When last we left the endless Pi project, it a “simple” matter of getting FatRats to work. Which in this case, meant getting the Math::FatRat module to work. Which in turn meant getting Math::BigInt to work again. Which meant getting Zavolaj to work again. Frankly, I thought I might have a month’s worth of blog posts left in the project.
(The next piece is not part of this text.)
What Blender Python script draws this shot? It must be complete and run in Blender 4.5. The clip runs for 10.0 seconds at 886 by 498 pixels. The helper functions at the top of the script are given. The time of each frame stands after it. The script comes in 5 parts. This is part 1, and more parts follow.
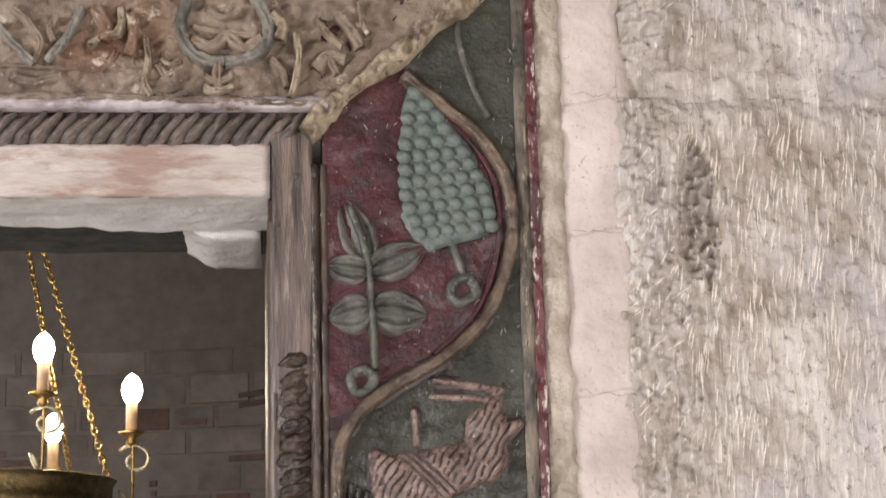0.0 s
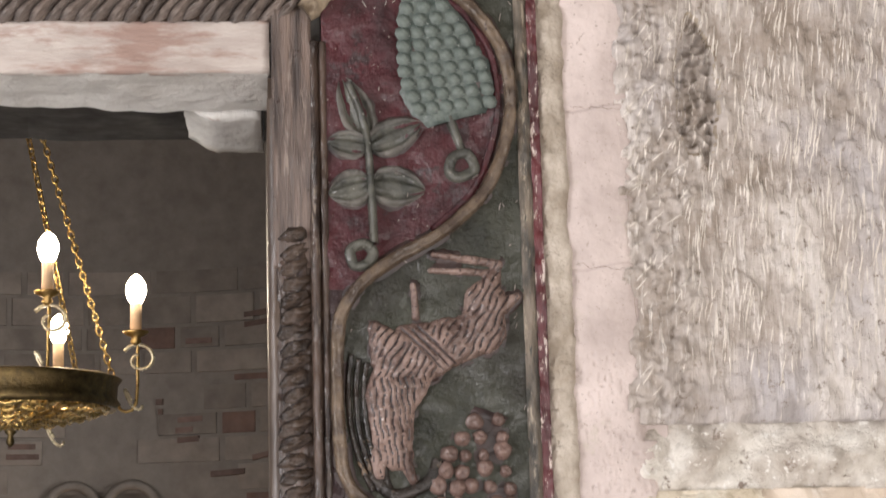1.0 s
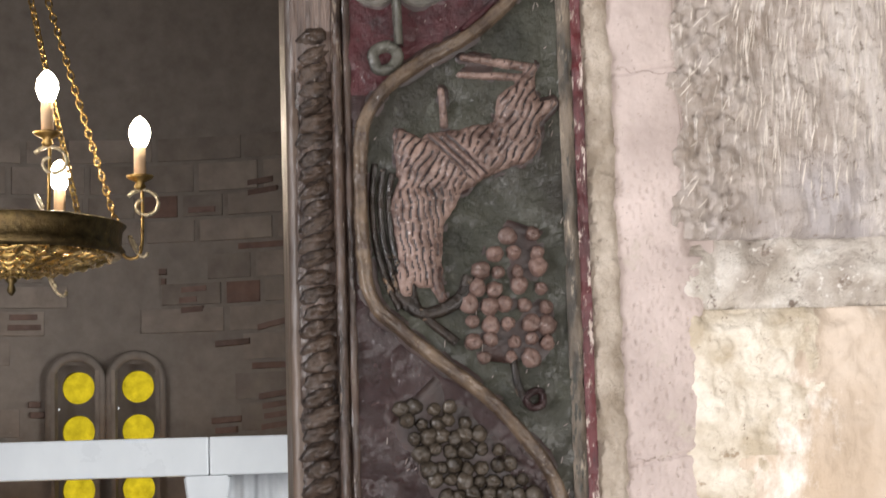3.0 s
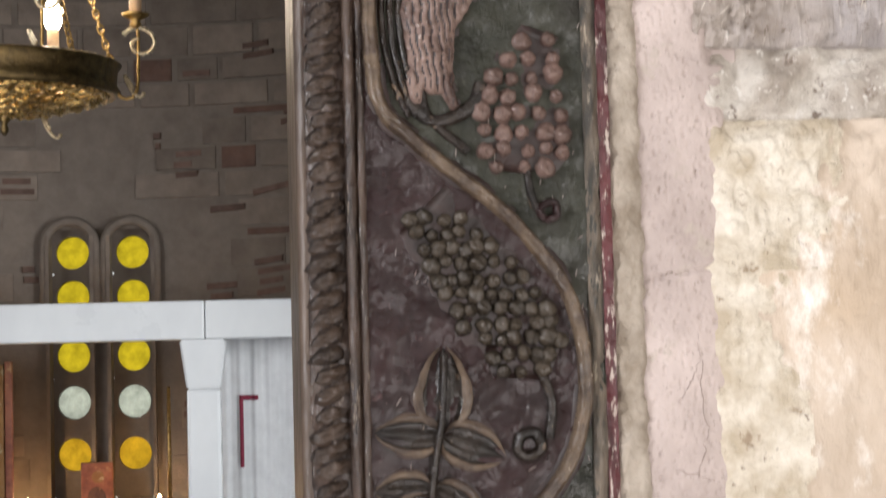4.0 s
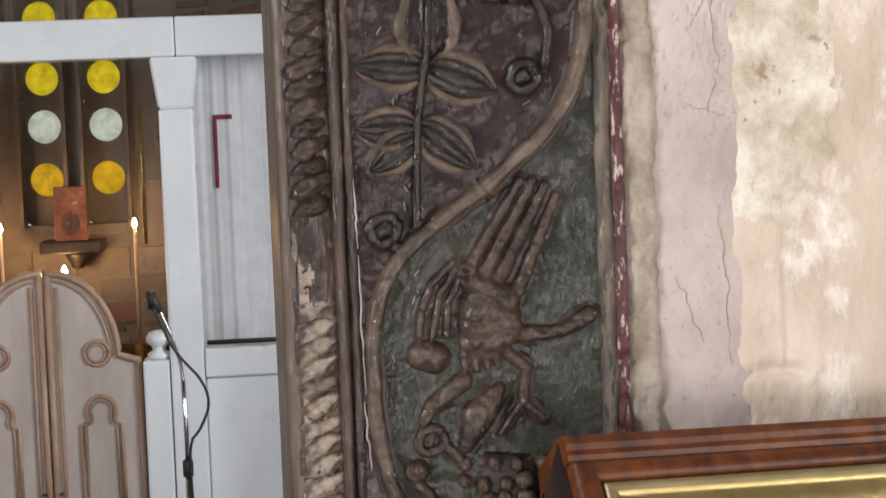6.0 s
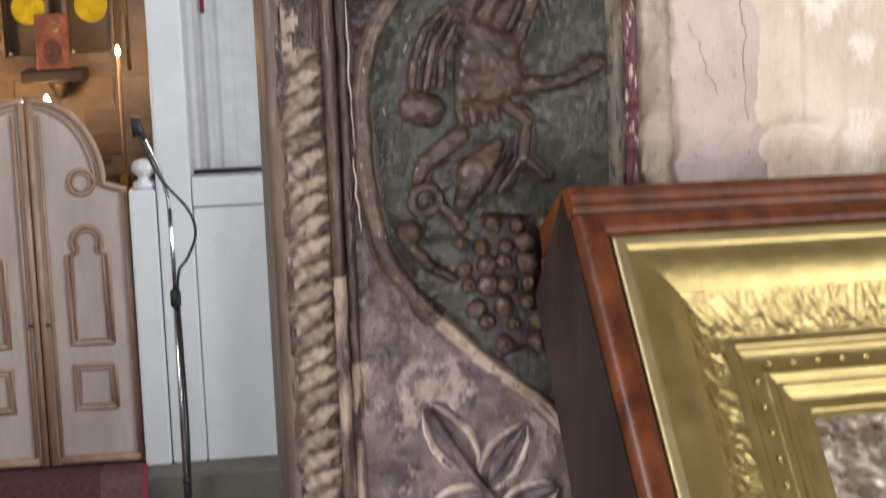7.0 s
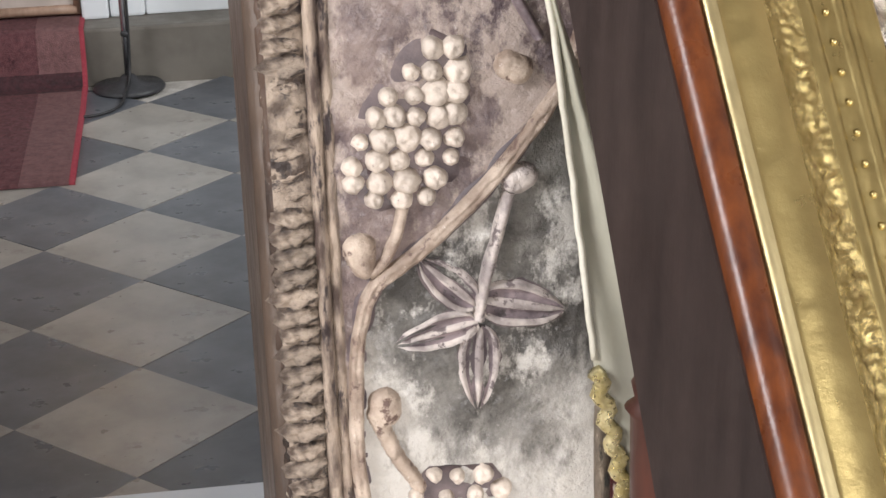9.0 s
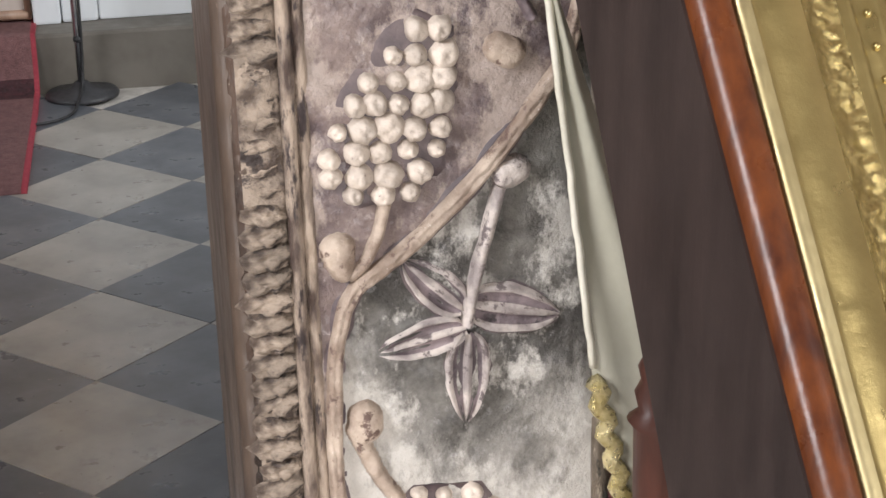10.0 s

Enter Niecza. As of the latest release, it has baked-in FatRats. I was worried about it lacking lazy lists, but it turns out it has them too. I ran into four holes in its implementation of Perl 6: No floor function, no bless, no MAIN, and no sub-signatures. Luckily floor’s easy to write, MAIN is easily skipped, using the default new works, and I just reverted TimToady’s sub-signature suggestion. A bit of work, and I had this, a complete and fully functional Perl 6 spigot stream for pi:
sub floor(FatRat $n) {
my $mod = $n.numerator % $n.denominator;
($n.numerator - $mod) div $n.denominator;
}
sub stream(&next, &safe, &prod, &cons, $z is copy, @x) {
my $x-list = @x.iterator.list;
gather loop {
my $y = next($z);
if safe($z, $y) {
take $y;
$z = prod($z, $y);
} else {
$z = cons($z, $x-list.shift);
}
}
}
sub convert($m, $n, @x) {
stream(-> $u { floor($u.key * $u.value * $n); },
-> $u, $y { $y == floor(($u.key + 1) * $u.value * $n); },
-> $u, $y { $u.key - $y / ($u.value * $n) => $u.value * $n; },
-> $u, $x { $x + $u.key * $m => $u.value / $m; },
0/1 => 1/1,
@x);
}
class LFT {
has $.q;
has $.r;
has $.s;
has $.t;
# method new($q, $r, $s, $t) { self.bless(*, :$q, :$r, :$s, :$t); }
method extr($x) { ($.q * $x + $.r) / ($.s * $x + $.t); }
}
sub unit() { LFT.new(q => FatRat.new(1, 1),
r => FatRat.new(0, 1),
s => FatRat.new(0, 1),
t => FatRat.new(1, 1)); }
sub comp($a, $b) {
LFT.new(q => $a.q * $b.q + $a.r * $b.s,
r => $a.q * $b.r + $a.r * $b.t,
s => $a.s * $b.q + $a.t * $b.s,
t => $a.s * $b.r + $a.t * $b.t);
}
sub pi-stream() {
stream(-> $z { floor($z.extr(3)); },
-> $z, $n { $n == floor($z.extr(4)); },
-> $z, $n { comp(LFT.new(q => 10, r => -10*$n, s => 0, t => 1), $z); },
&comp,
unit,
(1..*).map({ LFT.new(q => $_, r => 4 * $_ + 2, s => 0, t => 2 * $_ + 1) }));
}
my @pi := pi-stream;
say pi;
say @pi[0] ~ '.' ~ @pi[1..100].join('');
Certainly not as elegant as it might ideally be in the long run, but it works today, calculating 101 digits of pi in 5.7 seconds.